**** DATA FOR THIS EXERCISE ****

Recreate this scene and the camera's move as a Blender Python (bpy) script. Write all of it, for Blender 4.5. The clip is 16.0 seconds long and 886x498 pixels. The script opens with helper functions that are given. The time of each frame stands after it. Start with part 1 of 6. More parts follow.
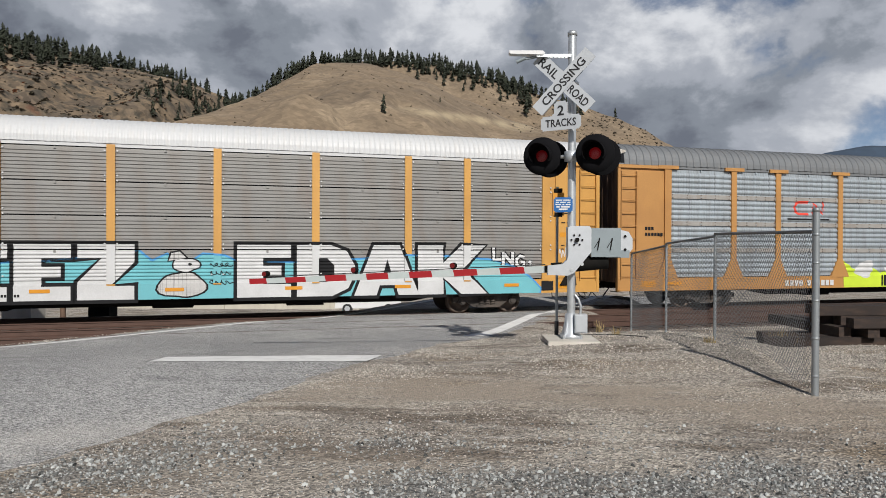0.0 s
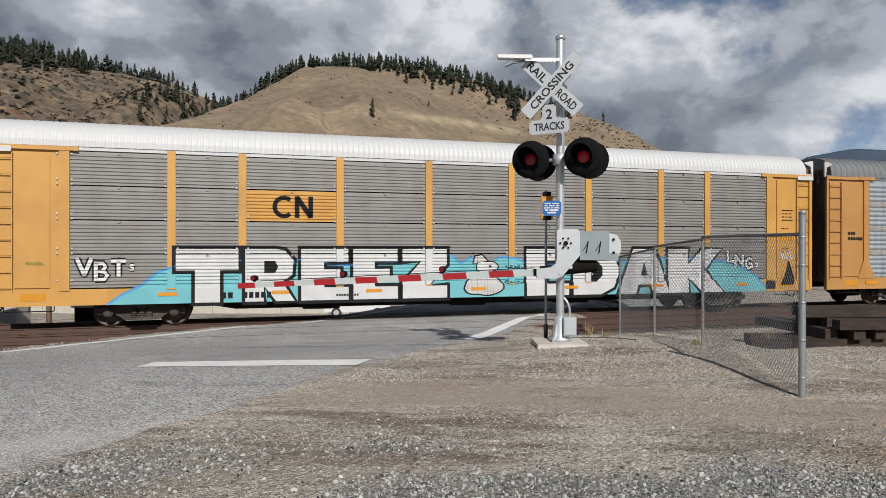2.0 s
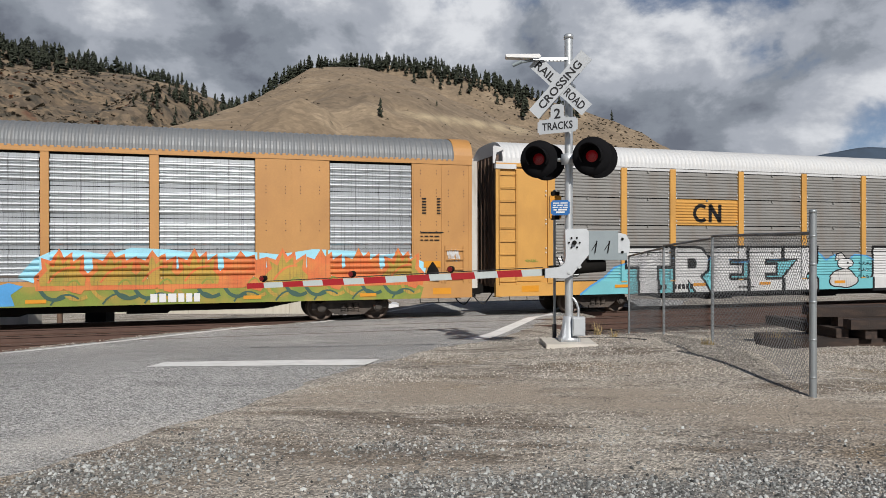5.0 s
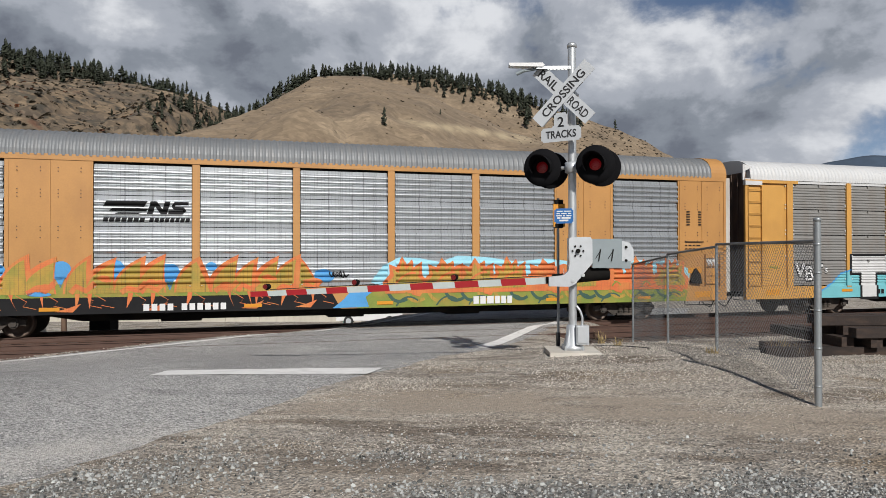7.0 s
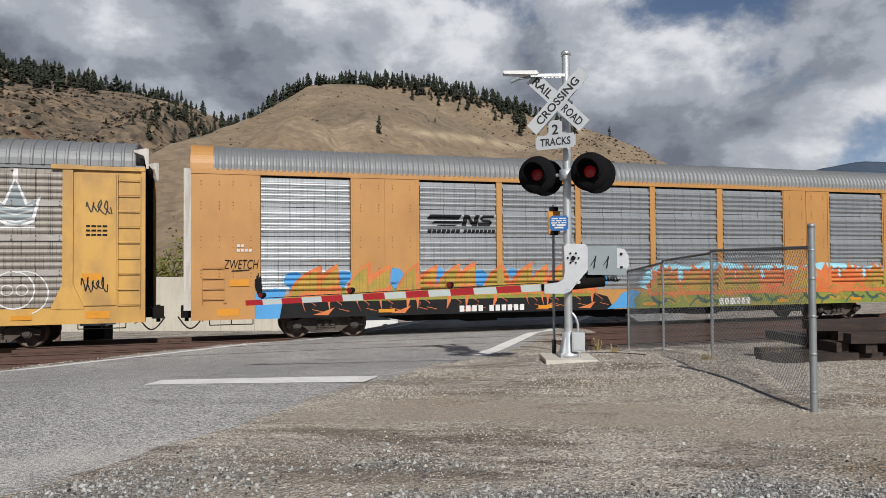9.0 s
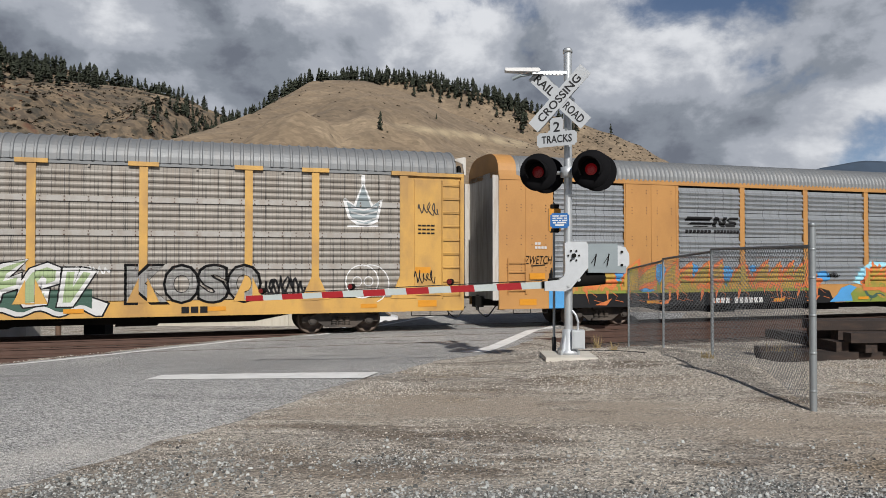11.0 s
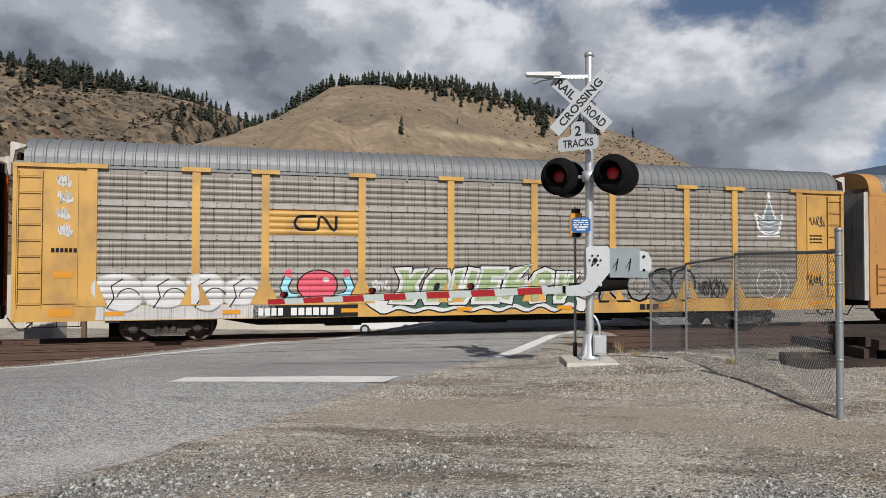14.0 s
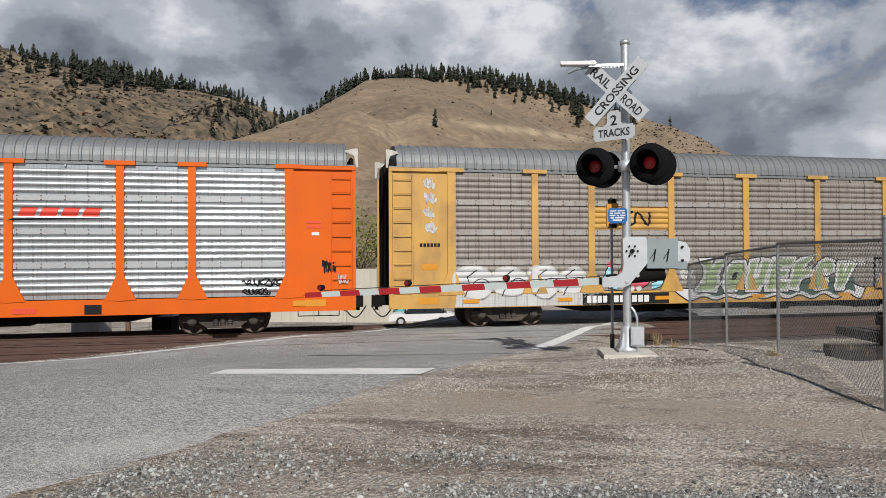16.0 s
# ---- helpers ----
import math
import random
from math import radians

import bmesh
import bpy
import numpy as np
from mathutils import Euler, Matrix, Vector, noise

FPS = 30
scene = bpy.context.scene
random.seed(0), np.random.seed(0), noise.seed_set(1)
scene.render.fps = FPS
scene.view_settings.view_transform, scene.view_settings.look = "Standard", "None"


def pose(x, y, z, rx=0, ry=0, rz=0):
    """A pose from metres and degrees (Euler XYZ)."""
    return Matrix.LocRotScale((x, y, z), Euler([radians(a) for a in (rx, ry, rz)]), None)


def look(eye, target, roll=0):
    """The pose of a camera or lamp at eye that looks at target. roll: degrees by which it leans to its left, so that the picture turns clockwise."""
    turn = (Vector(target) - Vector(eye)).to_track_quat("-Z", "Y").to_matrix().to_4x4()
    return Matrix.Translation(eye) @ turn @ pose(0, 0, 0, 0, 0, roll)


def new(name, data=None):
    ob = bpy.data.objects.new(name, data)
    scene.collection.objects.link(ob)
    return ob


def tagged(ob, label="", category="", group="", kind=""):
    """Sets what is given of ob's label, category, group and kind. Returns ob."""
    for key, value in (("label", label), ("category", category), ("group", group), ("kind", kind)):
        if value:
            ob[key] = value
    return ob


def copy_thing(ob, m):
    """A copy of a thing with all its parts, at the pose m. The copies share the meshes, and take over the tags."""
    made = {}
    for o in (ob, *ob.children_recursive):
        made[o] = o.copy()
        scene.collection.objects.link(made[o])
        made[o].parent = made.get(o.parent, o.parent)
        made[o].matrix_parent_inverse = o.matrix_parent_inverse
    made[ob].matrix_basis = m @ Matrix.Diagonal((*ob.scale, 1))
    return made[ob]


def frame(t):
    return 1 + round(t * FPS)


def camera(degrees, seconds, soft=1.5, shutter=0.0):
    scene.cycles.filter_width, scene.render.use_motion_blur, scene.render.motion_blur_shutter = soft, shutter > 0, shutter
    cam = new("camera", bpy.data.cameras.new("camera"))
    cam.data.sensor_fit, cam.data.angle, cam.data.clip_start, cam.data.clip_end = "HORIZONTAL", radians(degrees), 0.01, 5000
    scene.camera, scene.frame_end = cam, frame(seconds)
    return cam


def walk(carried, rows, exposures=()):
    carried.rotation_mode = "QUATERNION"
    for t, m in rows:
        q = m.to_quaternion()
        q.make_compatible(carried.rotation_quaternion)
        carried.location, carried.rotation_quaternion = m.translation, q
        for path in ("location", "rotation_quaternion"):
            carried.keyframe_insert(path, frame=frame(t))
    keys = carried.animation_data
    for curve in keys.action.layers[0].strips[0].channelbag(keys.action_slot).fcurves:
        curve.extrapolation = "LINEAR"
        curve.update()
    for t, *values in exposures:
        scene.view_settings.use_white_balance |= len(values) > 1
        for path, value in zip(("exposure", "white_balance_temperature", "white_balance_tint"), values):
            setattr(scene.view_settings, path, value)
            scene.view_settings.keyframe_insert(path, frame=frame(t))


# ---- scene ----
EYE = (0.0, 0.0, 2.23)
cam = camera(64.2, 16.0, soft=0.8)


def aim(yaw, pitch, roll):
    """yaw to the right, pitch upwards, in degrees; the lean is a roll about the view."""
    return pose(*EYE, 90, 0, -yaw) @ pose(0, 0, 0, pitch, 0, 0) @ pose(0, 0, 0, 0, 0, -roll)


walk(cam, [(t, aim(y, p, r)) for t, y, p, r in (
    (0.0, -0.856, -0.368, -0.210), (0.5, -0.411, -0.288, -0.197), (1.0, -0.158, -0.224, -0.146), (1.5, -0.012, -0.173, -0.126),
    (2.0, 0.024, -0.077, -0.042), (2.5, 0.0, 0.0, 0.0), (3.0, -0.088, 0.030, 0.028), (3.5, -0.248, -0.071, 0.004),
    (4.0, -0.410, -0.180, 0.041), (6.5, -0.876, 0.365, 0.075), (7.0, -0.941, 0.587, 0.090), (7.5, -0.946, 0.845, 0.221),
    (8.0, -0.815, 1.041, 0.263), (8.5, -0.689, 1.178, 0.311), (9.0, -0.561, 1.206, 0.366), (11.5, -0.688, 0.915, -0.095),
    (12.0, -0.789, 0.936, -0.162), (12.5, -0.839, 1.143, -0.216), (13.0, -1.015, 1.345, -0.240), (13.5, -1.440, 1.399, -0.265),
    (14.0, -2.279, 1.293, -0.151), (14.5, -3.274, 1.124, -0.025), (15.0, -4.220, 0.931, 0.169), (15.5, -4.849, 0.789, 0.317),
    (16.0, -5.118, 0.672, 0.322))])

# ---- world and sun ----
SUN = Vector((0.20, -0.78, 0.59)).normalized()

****
**** DATA FOR THIS EXERCISE ****

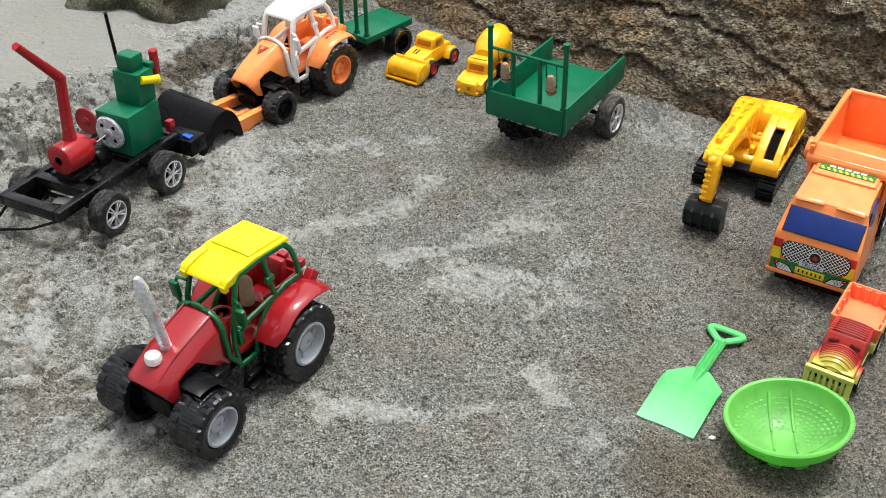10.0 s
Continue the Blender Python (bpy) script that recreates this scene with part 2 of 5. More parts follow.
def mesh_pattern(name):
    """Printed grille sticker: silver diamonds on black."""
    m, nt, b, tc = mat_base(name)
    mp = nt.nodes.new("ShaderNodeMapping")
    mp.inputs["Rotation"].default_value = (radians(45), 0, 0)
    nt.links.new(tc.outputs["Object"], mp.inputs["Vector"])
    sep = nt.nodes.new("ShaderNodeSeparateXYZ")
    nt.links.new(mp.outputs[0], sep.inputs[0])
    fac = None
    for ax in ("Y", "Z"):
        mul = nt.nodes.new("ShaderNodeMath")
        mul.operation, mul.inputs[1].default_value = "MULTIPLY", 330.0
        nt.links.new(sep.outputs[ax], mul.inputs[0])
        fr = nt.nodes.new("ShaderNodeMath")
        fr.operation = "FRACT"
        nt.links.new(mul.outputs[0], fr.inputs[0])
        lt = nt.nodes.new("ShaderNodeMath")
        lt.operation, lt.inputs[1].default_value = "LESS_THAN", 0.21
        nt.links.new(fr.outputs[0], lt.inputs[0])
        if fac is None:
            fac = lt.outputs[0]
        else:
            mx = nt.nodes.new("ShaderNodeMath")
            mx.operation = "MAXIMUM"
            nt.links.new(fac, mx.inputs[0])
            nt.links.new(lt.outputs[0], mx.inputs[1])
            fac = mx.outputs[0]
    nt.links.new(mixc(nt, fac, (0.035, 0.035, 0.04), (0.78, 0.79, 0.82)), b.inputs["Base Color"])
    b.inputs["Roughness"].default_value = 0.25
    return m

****

_WHAT IS ASKED_: Read the entries and select each line where the word "path" is found.

_OUTPUT OF THE TASK_:
        for path in ("location", "rotation_quaternion"):
            carried.keyframe_insert(path, frame=frame(t))
        for path, value in zip(("exposure", "white_balance_temperature", "white_balance_tint"), values):
            setattr(scene.view_settings, path, value)
            scene.view_settings.keyframe_insert(path, frame=frame(t))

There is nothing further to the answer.